◆ **Data provided**
/---

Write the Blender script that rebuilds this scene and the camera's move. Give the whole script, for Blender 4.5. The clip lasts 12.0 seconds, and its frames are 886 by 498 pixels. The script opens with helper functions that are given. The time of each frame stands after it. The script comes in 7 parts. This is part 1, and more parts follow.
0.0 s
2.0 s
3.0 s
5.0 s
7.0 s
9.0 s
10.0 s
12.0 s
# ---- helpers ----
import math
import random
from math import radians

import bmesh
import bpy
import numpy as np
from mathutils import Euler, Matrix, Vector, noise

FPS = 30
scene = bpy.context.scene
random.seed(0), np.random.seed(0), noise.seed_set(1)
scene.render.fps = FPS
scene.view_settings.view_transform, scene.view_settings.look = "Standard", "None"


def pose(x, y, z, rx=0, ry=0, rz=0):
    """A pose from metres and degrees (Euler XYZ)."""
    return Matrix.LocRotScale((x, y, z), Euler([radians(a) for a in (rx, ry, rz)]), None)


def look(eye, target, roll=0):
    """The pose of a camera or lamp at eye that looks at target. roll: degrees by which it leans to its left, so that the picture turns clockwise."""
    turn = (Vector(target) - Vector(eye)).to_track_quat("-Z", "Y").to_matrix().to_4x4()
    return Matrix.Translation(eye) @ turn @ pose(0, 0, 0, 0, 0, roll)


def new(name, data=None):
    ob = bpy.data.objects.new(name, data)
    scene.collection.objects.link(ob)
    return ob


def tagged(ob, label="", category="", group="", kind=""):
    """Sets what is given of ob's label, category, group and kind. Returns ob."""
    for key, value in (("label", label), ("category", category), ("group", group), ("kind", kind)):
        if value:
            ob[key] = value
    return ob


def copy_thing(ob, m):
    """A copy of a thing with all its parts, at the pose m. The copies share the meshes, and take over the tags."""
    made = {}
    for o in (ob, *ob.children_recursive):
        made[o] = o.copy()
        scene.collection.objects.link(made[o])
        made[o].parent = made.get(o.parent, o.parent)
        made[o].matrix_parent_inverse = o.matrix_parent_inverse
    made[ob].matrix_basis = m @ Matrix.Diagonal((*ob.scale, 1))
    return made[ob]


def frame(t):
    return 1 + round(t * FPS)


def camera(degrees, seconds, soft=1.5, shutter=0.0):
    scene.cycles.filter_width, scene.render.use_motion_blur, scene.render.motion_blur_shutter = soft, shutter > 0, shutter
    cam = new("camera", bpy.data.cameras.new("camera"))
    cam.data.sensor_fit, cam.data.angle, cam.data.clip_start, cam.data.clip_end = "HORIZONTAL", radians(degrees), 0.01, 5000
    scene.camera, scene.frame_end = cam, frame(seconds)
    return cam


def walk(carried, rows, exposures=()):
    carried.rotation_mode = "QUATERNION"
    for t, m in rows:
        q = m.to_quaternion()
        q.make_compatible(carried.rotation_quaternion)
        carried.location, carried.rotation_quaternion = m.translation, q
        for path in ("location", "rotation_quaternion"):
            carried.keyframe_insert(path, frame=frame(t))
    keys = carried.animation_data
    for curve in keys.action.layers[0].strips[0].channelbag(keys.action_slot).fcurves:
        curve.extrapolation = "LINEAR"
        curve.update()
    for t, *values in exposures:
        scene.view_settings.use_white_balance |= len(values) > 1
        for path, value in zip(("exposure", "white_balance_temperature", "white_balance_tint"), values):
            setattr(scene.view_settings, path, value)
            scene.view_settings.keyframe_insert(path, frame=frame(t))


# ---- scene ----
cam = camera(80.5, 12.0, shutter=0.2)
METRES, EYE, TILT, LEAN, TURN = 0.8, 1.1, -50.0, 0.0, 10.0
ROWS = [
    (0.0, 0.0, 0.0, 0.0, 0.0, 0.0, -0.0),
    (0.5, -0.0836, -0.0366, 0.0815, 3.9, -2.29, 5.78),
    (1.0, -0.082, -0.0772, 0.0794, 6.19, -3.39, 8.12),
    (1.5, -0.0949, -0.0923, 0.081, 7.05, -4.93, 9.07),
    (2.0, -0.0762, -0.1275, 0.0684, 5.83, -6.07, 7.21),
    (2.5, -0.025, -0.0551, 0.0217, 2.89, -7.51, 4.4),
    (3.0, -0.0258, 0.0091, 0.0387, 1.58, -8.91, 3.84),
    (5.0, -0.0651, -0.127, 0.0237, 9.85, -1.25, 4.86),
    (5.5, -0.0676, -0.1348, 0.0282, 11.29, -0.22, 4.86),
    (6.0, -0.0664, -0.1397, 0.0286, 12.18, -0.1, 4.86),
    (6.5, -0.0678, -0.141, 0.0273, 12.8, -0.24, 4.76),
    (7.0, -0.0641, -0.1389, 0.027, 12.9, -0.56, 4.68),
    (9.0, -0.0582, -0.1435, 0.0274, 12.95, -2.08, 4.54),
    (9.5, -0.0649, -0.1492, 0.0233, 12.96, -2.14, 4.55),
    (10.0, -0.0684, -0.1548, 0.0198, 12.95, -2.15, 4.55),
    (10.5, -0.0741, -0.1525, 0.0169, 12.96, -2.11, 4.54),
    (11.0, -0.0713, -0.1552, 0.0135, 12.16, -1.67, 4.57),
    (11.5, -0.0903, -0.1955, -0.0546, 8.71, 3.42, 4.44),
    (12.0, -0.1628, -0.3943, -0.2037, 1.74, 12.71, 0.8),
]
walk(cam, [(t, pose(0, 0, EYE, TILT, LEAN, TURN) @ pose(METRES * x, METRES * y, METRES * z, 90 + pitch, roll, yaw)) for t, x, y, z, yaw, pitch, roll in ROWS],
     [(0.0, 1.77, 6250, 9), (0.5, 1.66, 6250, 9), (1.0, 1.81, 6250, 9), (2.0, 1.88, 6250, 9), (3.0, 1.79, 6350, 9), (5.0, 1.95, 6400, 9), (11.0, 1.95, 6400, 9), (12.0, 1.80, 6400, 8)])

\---

◆ **The exercise**
Both the line with "ob = bpy.data.objects.new(name, data)" and the line with "scene.collection.objects.link(made[o])" belong in the answer; write them out exactly, with every line between.

◆ **Reply to the task**
    ob = bpy.data.objects.new(name, data)
    scene.collection.objects.link(ob)
    return ob


def tagged(ob, label="", category="", group="", kind=""):
    """Sets what is given of ob's label, category, group and kind. Returns ob."""
    for key, value in (("label", label), ("category", category), ("group", group), ("kind", kind)):
        if value:
            ob[key] = value
    return ob


def copy_thing(ob, m):
    """A copy of a thing with all its parts, at the pose m. The copies share the meshes, and take over the tags."""
    made = {}
    for o in (ob, *ob.children_recursive):
        made[o] = o.copy()
        scene.collection.objects.link(made[o])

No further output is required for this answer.